Epicuro, criador da escola “hedonista”, era considerado, com desmedida fúria, inimigo da Santa Igreja, pela simples razão de que atribuía a infelicidade dos homens ao duplo medo, da morte e dos deuses. Ele, com sua doutrina, interveio para salvar a humanidade, e desafiar a religião, a fim de trazer aos homens a luz do conhecimento e da verdade.
No inverno de 1417, em um mosteiro do norte da Alemanha, o humanista Poggio Bracciolini encontrou um manuscrito em más condições. Era o poema De Rerum Naturae de Lucrécio, poeta epicurista romano (50 a.c).
Discute-se no que essa descoberta influenciou os acontecimentos que conduziram a humanidade ao Renascimento.
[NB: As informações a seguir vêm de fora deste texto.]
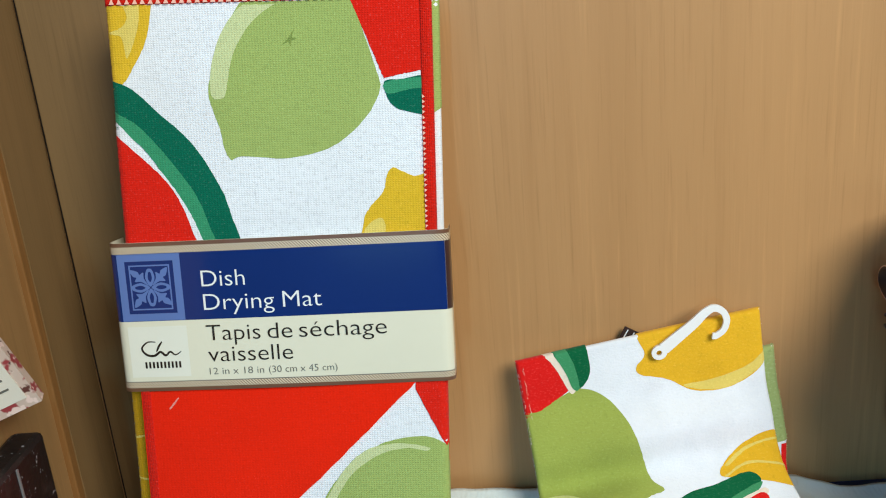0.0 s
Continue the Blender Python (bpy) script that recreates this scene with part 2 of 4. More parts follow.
def inside(p, ring):
    hit = False
    for i in range(len(ring)):
        a, b = ring[i - 1], ring[i]
        if (a[1] > p[1]) != (b[1] > p[1]) and p[0] < (b[0] - a[0]) * (p[1] - a[1]) / (b[1] - a[1]) + a[0]:
            hit = not hit
    return hit


def decal(surface, rings, step=0.005, lift=0.0002, jag=0.0):
    """A thin printed or cut shape that follows a surface: rings of (u, v), the first the outline, others holes."""
    from mathutils.geometry import delaunay_2d_cdt
    verts, edges = [], []
    for ring in rings:
        first = len(verts)
        for p in ring:
            shift = Vector((noise.noise((p[0] * 900, p[1] * 900, 1)), noise.noise((p[0] * 900, p[1] * 900, 7)))) * jag
            verts.append(Vector((p[0], p[1])) + shift)
        edges += [(first + i, first + (i + 1) % len(ring)) for i in range(len(ring))]
    outer = rings[0]
    us, vs = [p[0] for p in outer], [p[1] for p in outer]
    u = min(us) + step / 2
    while u < max(us):
        v = min(vs) + step / 2
        while v < max(vs):
            if inside((u, v), outer) and not any(inside((u, v), r) for r in rings[1:]):
                verts.append(Vector((u, v)))
            v += step
        u += step
    verts += rim_points(surface, outer, step * 0.4)
    co, _, faces, *_ = delaunay_2d_cdt(verts, edges, [], 1, 1e-7)
    bm = bmesh.new()
    layer = bm.loops.layers.uv.new("UVMap")
    made = [bm.verts.new(surface(p[0], p[1], lift)) for p in co]
    for f in faces:
        mid = sum((Vector(co[i]) for i in f), Vector((0, 0))) / len(f)
        if any(inside(mid, r) for r in rings[1:]):
            continue
        try:
            face = bm.faces.new([made[i] for i in f])
        except ValueError:
            continue
        for loop, i in zip(face.loops, f):
            loop[layer].uv = (co[i][0], co[i][1])
    return bm


RIMS = {}


def wrap(soft, u0, u1, v0, v1, thick, r):
    """A face for prints on a slab: past the slab's edge it turns over the rim towards the back."""
    def face(u, v, n):
        over = max(u0 - u, u - u1, v0 - v, v - v1, 0.0)
        uc, vc = min(max(u, u0), u1), min(max(v, v0), v1)
        h = round_off(min(uc - u0, u1 - uc, vc - v0, v1 - vc), r)
        out = n * (1 - h)
        su = -1 if uc - u0 < r else (1 if u1 - uc < r else 0)
        sv = -1 if vc - v0 < r else (1 if v1 - vc < r else 0)
        return soft(uc + su * out, vc + sv * out, n * h - thick / 2 * (1 - h) - over)
    RIMS[face] = (u0, u1, v0, v1, r)
    return face


def rim_points(surface, ring, step):
    """Points close to the rims of a slab, so that a print can turn over them."""
    rim = RIMS.get(surface)
    if not rim:
        return []
    u0, u1, v0, v1, r = rim
    near = [-0.0008, 0.0, 0.00004, 0.0002, 0.0005, 0.001, r * 0.7, r]
    us, vs = [p[0] for p in ring], [p[1] for p in ring]
    out = []
    lines = [(0, u0 + d) for d in near] + [(0, u1 - d) for d in near] + [(1, v0 + d) for d in near] + [(1, v1 - d) for d in near]
    for axis, c in lines:
        a, b = (min(vs), max(vs)) if axis == 0 else (min(us), max(us))
        for k in range(int((b - a) / step) + 1):
            p = (c, a + step * (k + 0.5)) if axis == 0 else (a + step * (k + 0.5), c)
            if inside(p, ring):
                out.append(Vector(p))
    return out


def steps(a, b, n, edge):
    """n values from a to b, with more of them within edge of both ends."""
    ends = [edge * (1 - math.cos(k / 5 * math.pi / 2)) for k in range(5)]
    mid = [edge + (b - a - 2 * edge) * k / n for k in range(n + 1)]
    return [a + e for e in ends] + [a + m for m in mid] + [b - e for e in reversed(ends)]


def round_off(d, r):
    return 1.0 if d >= r else math.sqrt(max(0.0, 1 - (1 - d / r) ** 2))


def slab(surface, u0, u1, v0, v1, nu, nv, thick, r, wobble=None):
    """A soft slab with rounded rims. surface(u, v, n) gives the place; its face lies at n = 0, its back at -thick."""
    us, vs = steps(u0, u1, nu, r), steps(v0, v1, nv, r)
    bm = bmesh.new()
    layer = bm.loops.layers.uv.new("UVMap")
    rows = {}
    for side in (0, 1):
        for i, u in enumerate(us):
            for j, v in enumerate(vs):
                d = min(u - u0, u1 - u, v - v0, v1 - v)
                h = round_off(max(d, 0), r)
                n = -thick / 2 + (thick / 2 if side == 0 else -thick / 2) * h
                uu, vv = (u, v) if wobble is None else wobble(u, v)
                rows[side, i, j] = bm.verts.new(surface(uu, vv, n))
        for i in range(len(us) - 1):
            for j in range(len(vs) - 1):
                ids = [(i, j), (i + 1, j), (i + 1, j + 1), (i, j + 1)]
                if side:
                    ids.reverse()
                f = bm.faces.new([rows[side, a, b] for a, b in ids])
                for loop, (a, b) in zip(f.loops, ids):
                    loop[layer].uv = (us[a], vs[b])
    bmesh.ops.remove_doubles(bm, verts=bm.verts, dist=1e-6)
    return bm


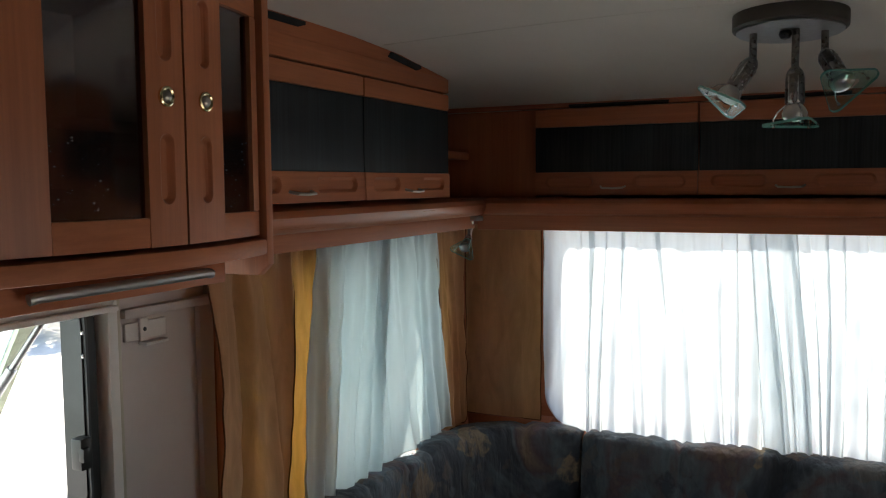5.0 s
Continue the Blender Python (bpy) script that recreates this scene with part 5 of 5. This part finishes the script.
part("blind_edge", tube([(-0.455 + 0.0166 * i, -1.6465, 1.9185 + 0.0015 * math.sin(i * 0.9) + 0.001 * math.sin(i * 2.3)) for i in range(50)], 0.0022, 6), BLACKP, hc, "frayed dark edge of the blind")
gm = part("vent_strip", box(-0.42, 0.42, -1.610, -1.606, 1.9085, 1.9112, 0.0005), WHITEP, hc)
part("comb", join(*[box(-0.418 + 0.0074 * i, -0.4145 + 0.0074 * i, -1.609, -1.6035, 1.9082, 1.9105, 0) for i in range(113)]), GREYP, gm, "fine grey comb of air slots")
for i in range(5):
    part("corner_rib", tube([(0.470 + 0.007 * i, -1.70 - 0.010 * i, 1.9108), (0.470 + 0.007 * i, -1.90, 1.9108)], 0.0012, 6), WHITEP, hc)

# ---- outside ----
ground = structure("ground", sheet(40, 40, lambda u, v: Vector((-3000 * (1 - 2 * u) ** 3, 3000 * (2 * v - 1) ** 3, -0.62))), GRAVEL, "pale sunlit gravel ground")
def shrub(x, y, r, h, seed):
    rnd = random.Random(seed)
    s = thing("shrub", (x, y, -0.62), "leafy green shrub on the gravel", "shrub", "shrubs")
    for k in range(5):
        a = rnd.uniform(0, 6.28)
        part("stem", tube([(x, y, -0.62), (x + 0.3 * r * math.cos(a), y + 0.3 * r * math.sin(a), -0.62 + 0.5 * h), (x + 0.6 * r * math.cos(a), y + 0.6 * r * math.sin(a), -0.62 + 0.8 * h)], [0.03, 0.02, 0.01], 6), BARK, s)
    vs, fs = [], []
    for k in range(1500):
        a, e = rnd.uniform(0, 6.28), rnd.uniform(-0.2, 1.5)
        rr = r * (0.55 + 0.45 * rnd.random()) * (0.85 + 0.3 * math.sin(3 * a + seed))
        c = Vector((x + rr * math.cos(a) * math.cos(e), y + rr * math.sin(a) * math.cos(e), -0.5 + h * (0.15 + 0.85 * math.sin(max(0, e)) * (0.7 + 0.3 * rnd.random()))))
        d1 = Vector((rnd.uniform(-1, 1), rnd.uniform(-1, 1), rnd.uniform(-1, 1))).normalized() * rnd.uniform(0.05, 0.10)
        d2 = d1.cross(Vector((rnd.uniform(-1, 1), rnd.uniform(-1, 1), rnd.uniform(-1, 1)))).normalized() * 0.035
        n0 = len(vs)
        vs += [c - d1, c - d2, c + d1, c + d2]
        fs.append((n0, n0 + 1, n0 + 2, n0 + 3))
    me = bpy.data.meshes.new("crown")
    me.from_pydata([tuple(v - s.location) for v in vs], [], fs)
    me.materials.append(LEAFY)
    o = new("crown", me)
    o.parent = s
    return s
for i, (x, y, r, h) in enumerate(((-10.5, 6.6, 1.2, 1.7), (-12.2, 7.0, 1.5, 2.3), (-11.0, 8.6, 1.4, 2.0), (-13.5, 9.5, 1.8, 2.6), (-9.8, 8.2, 1.1, 1.6), (-14.5, 7.0, 1.6, 2.4))):
    shrub(x, y, r, h, i + 1)
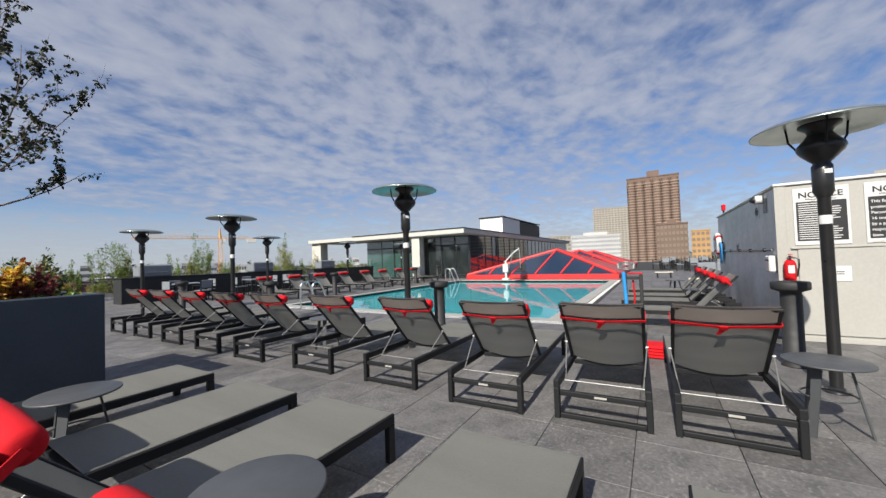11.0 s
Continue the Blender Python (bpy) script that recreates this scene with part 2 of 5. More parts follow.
SLING = mat("woven grey mesh", (0.48, 0.476, 0.44), (0.355, 0.352, 0.328), rough=0.55, scale=5, fine=420, bump=0.03, fine_bump=0.35, stretch=(1, 0.12, 1), trans=0.68)
SLEEVE = mat("taupe sleeve mesh", (0.30, 0.262, 0.235), (0.24, 0.21, 0.19), rough=0.7, scale=6, fine=420, bump=0.03, fine_bump=0.35, trans=0.3)
RED = mat("red canvas", (0.56, 0.009, 0.015), (0.42, 0.006, 0.011), spec=0.2, rough=0.8, scale=7, fine=260, bump=0.2, fine_bump=0.15)
ROD = mat("brushed steel rod", (0.36, 0.36, 0.355), rough=0.5, metal=0.8, scale=20, fine=200)
TABLE = mat("dark table coat", (0.065, 0.069, 0.073), (0.05, 0.053, 0.058), rough=0.45, scale=8, fine=160, bump=0.02)
BLACK = mat("black enamel", (0.012, 0.012, 0.013), (0.02, 0.02, 0.02), rough=0.32, scale=10, fine=120, bump=0.03)
MATTE_BLACK = mat("matt black", (0.02, 0.02, 0.021), rough=0.65, scale=10, fine=120)
HOOD = mat("spun aluminium hood", (0.42, 0.47, 0.46), (0.32, 0.36, 0.36), rough=0.33, metal=0.85, scale=4, fine=60, bump=0.03, fine_bump=0.05)
WHITE = mat("white enamel", (0.66, 0.66, 0.64), (0.57, 0.57, 0.55), rough=0.4, scale=6, fine=90, bump=0.03)
STAINLESS = mat("polished steel rail", (0.80, 0.80, 0.79), rough=0.3, metal=1.0, scale=10, fine=120, bump=0.02, fine_bump=0.02)
CONCRETE = mat("skim-coated concrete", (0.72, 0.70, 0.66), (0.52, 0.51, 0.485), rough=0.8, scale=1.9, fine=11, bump=0.15, fine_bump=0.2, mix=0.6)
CREAM = mat("cream painted steel", (0.37, 0.362, 0.33), (0.31, 0.303, 0.275), rough=0.55, scale=1.5, fine=30, bump=0.03)
STONE = mat("pale limestone cladding", (0.52, 0.495, 0.445), (0.44, 0.42, 0.38), rough=0.75, scale=3, fine=30, bump=0.08)
DARKFRAME = mat("black window frame", (0.02, 0.02, 0.022), rough=0.4, scale=8, fine=100)
GLASS_GREEN = glass_mat("green-tinted pane", (0.05, 0.11, 0.10), 0.72)
GLASS_DARK = glass_mat("smoked pane", (0.012, 0.016, 0.022), 0.96)
GLASS_SKY = glass_mat("skylight pane", (0.012, 0.022, 0.042), 0.97, 0.06)
GLASS_CLEAR = glass_mat("clear pane", (0.03, 0.04, 0.04), 0.45)
SKYRED = mat("red powder-coated bar", (0.58, 0.03, 0.03), (0.48, 0.024, 0.025), rough=0.45, scale=3, fine=60, bump=0.02)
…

“Acredito que o epicurismo, por meio de seus adeptos diretos e indiretos, tenha resistido e se infiltrado em grande medida em nosso mundo moderno.
Um de seus defensores, e talvez o mais audacioso de todos, foi Lorenzo Valla, humanista e professor de retórica, quem publicara, em 1431, um volume que lhe rendera fama, e má fama; uma obra que ele compôs inspirado pela descoberta de Poggio: o diálogo De Voluptate (Sobre o Prazer). Portanto, 27 anos separaram esse volume da descoberta do texto de Lucrécio que contribuíra para sua concepção”, diz Ana Letícia Adami.
Os epicuristas e os estoicos tinham visões opostas sobre nosso posicionamento no mundo.
No livro de Lorenzo Valla, travam-se debates entre representantes de várias linhas filosóficas. Vejam um entre um estoico e um epicurista:
“Alguém perdeu sua fortuna, poder, entes queridos ou coisas do gênero? Eis que surge o estoico, antes de todos, com o seu semblante hipócrita, para oferecer esta consolação aos aflitos: ‘Os desastres comuns à humanidade devem ser suportados. A fortuna doa os seus bens na condição de poder tomá-los de volta como se fossem um empréstimo. Coisas assim aconteceram com muitos homens e estes as suportaram sem desespero. É inútil chorar. Aquela coragem amplamente reverenciada precisa ser abraçada de coração aberto.'”
Esse é o espírito resignado do estoico: deixar-se afligir pelos caprichos da natureza é dissabor para os fracos.
Para o epicurista, tudo isso traz oculto, sob a nobre intenção de nos liberar da dor, um mal ainda pior, o de nos privar do prazer.
A doutrina da virtude adverte-nos para não nos aborrecermos, mas também para não nos divertirmos. O
que ela nos impõe, então, senão que sejamos feitos de mármore? Justamente podemos dizer que as regras estoicas são como a cabeça da medusa, a qual transforma em mármore todos que a miram.
A dor diante das adversidades é natural, conclui o epicurista; inútil é querer extingui-la.
Valla foi, naturalmente, acusado de panteísta, ao que respondia que “a Natureza nada mais é do que a manifestação de Deus na terra”.
Para ele, importa sim evitar a dor, mas podemos nos entregar a todos os prazeres possíveis … pois não são pecados, são apenas as diferentes maneiras de que Deus dispõe para ser reconhecido por nós, pobres mortais.
A verdadeira meta não é, no entanto, a realização do prazer, mas o caminho que devemos percorrer para chegar lá.
“Ninguém é mais infeliz do que um voyeur num campo de nudistas”, ilustra Luciano De Crescenzo.
Ou, como alertava Freud: “A obtenção do sucesso também é o começo de uma linda neurose.”